The biggest single death toll was reported by a local administrative officer in Sintku township on the Irrawaddy River near the quake’s epicenter who told The Associated Press that six people had died there and another 11 were injured.
Rumors circulated in Yangon of other mine collapses trapping workers, but none of the reports could be confirmed.
According to news reports, several people died when a bridge under construction across the Irrawaddy River collapsed east of Shwebo. The bridge linked the town of Sintku, 65 kilometers (40 miles) north of Mandalay on the east bank of the Irrawaddy, with Kyaukmyaung on the west bank.
The website of Weekly Eleven magazine said four people were killed and 25 injured when the bridge, which was 80 percent finished, fell. The local government announced a toll of two dead and 16 injured. All of the victims appeared to be workers.
Weekly Eleven also said two monasteries in Kyaukmyaung collapsed, killing two people.
“This is the worst earthquake I felt in my entire life,” Soe Soe, a 52-year-old Shwebo resident, told The Associated Press by phone.
She said that the huge concrete gate of a local monastery collapsed and that several sculptures from another pagoda in the town were damaged.
Other damage was reported in Mogok, a major gem-mining area just east of the quake’s epicenter. Temples were damaged there, as were some abandoned mines.
“Landslides occurred at some old ruby mines, but there were no casualties because these are old mines,” Sein Win, a Mogok resident, said by phone.
State television reported that more than a dozen pagodas and stupas in five townships were damaged, and many of them had their so-called “umbrellas” atop the dome-shaped structures crash down.
The uppermost parts of the domes usually contain encased relics of the Buddha and small Buddha images, and sometimes jewels. Damage to them is taken as an especially bad omen.
Sein Win said police were guarding a damaged stupa in Mogok and its exposed relics.
Many people in Myanmar are superstitious, and it is likely that soothsayers will point out that the quake occurred on the 11th day of the 11th month.
State television also reported that the tremors shifted the Mingun Bell, which people in Myanmar claim is the world’s largest functioning bell, off its base. The nearly 4-meter-high bell, which weighs in at 90 metric tons (200,000 pounds), was installed in 1810 and is a popular tourist attraction at a pagoda outside Mandalay.

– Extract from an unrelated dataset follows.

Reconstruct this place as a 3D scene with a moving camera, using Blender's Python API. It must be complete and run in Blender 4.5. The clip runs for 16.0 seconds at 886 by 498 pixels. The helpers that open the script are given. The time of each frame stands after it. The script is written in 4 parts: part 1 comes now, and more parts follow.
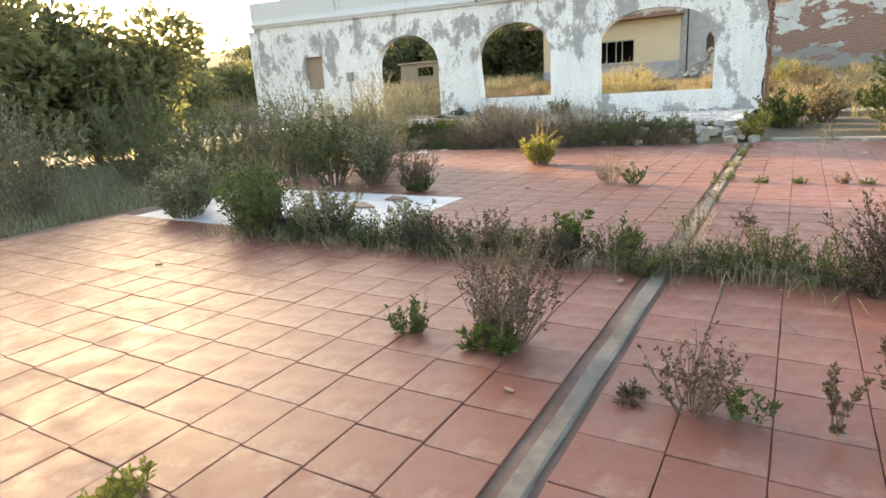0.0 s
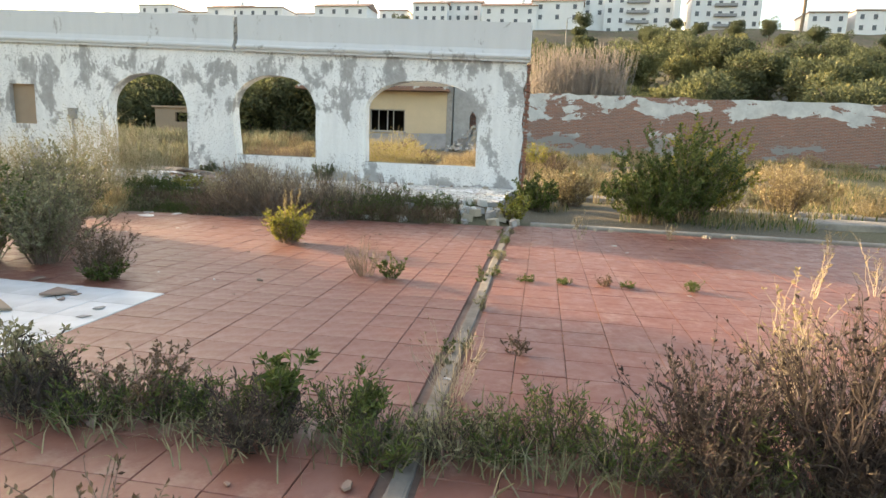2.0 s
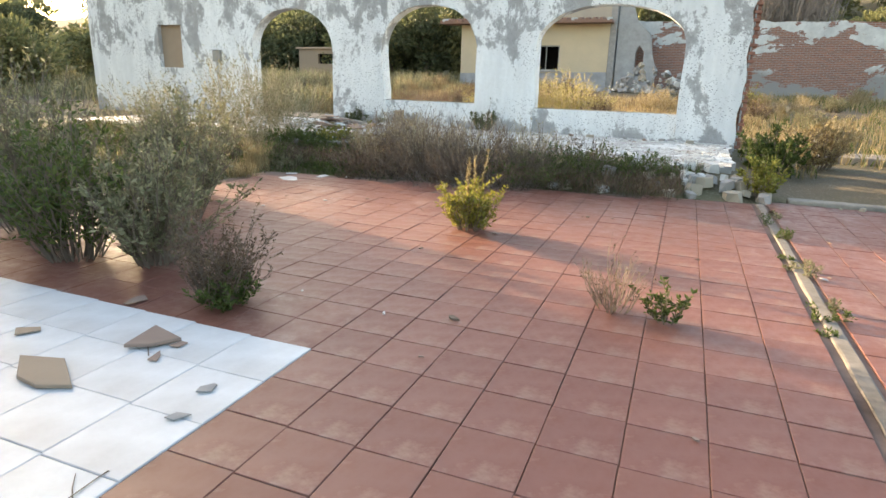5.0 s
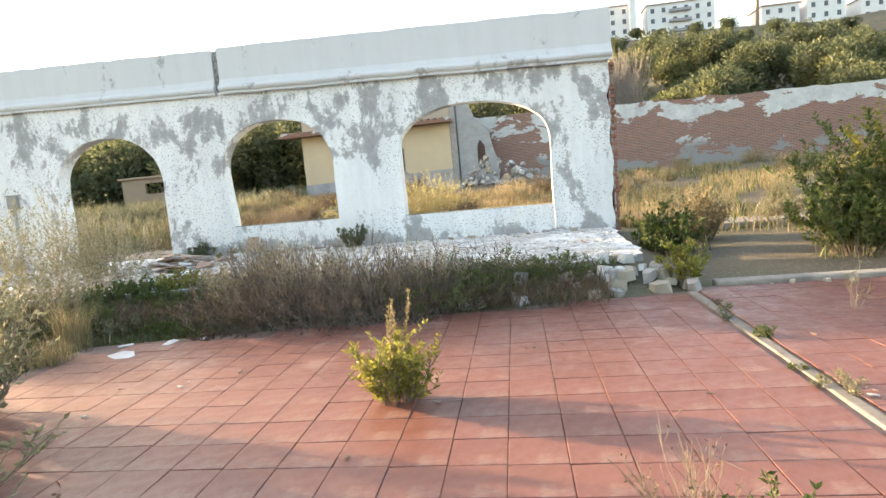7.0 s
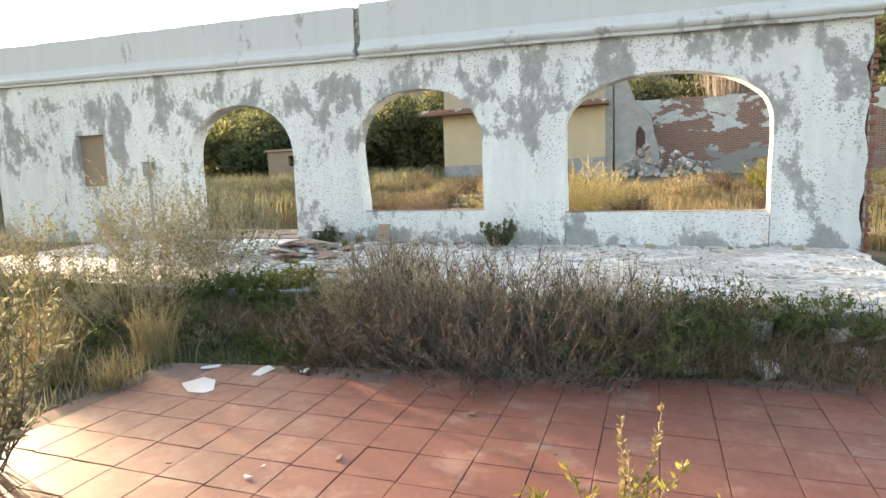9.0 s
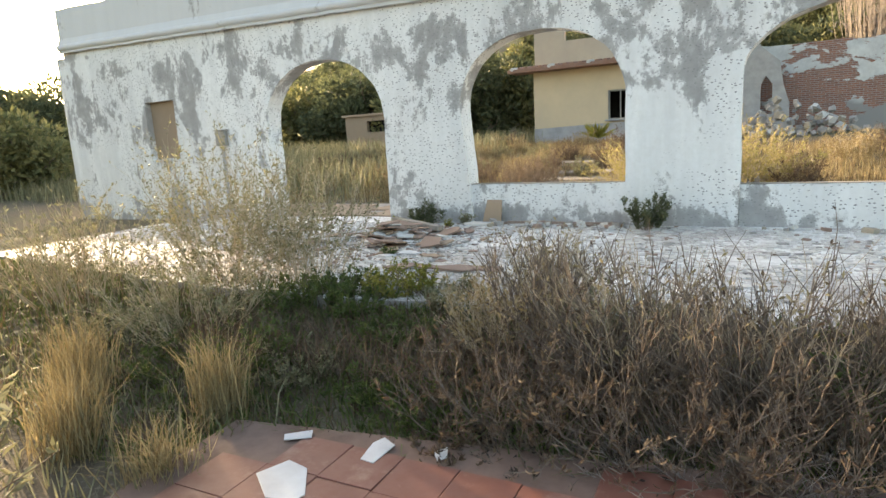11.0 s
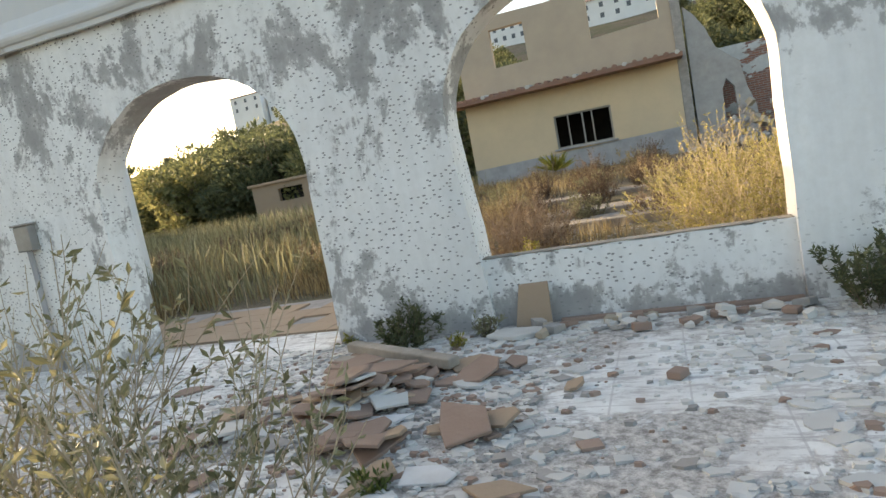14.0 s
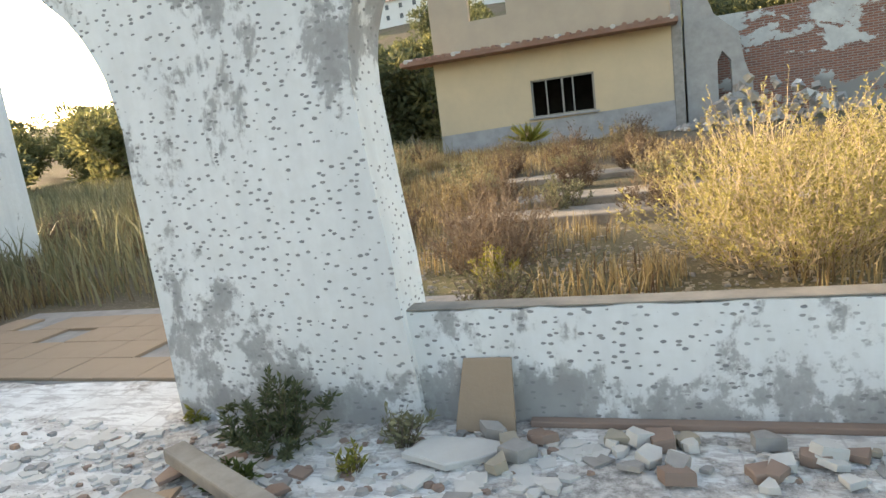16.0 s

A resident of Naypyitaw, which is 365 kilometers south of the quake’s epicenter, said several windowpanes of the parliament building had broken.
The epicenter is in a region frequently hit by small temblors that usually cause little damage. Myanmar suffered a quake of similar size in March last year near the northeastern border town of Tachileik. Last year’s 6.8 magnitude quake killed 74 people and injured 111.
Residents of Mandalay contacted by phone said they were fearful of more aftershocks because the city has modern high—rise buildings that could trap people, unlike the mostly small structures in the areas worst hit on Sunday.
“We are afraid that another earthquake might shake at night,” said Thet Su, a journalist in Mandalay. “I told my parents to run out of the house if another earthquake shook.”
The quake was felt in Bangkok, the capital of neighboring Thailand.
It comes just a week ahead of a scheduled visit to Myanmar by President Barack Obama. He will be the first U.S. president to visit the one-time pariah nation, which is emerging from decades of military rule.
The disaster is the second to strike Myanmar’s north in three days. On Friday, a tanker train derailed about 128 kilometers (80 miles) north of Shwebo, and at least 25 people were killed when overturned carriages burst into flames as they were trying to skim fuel from them.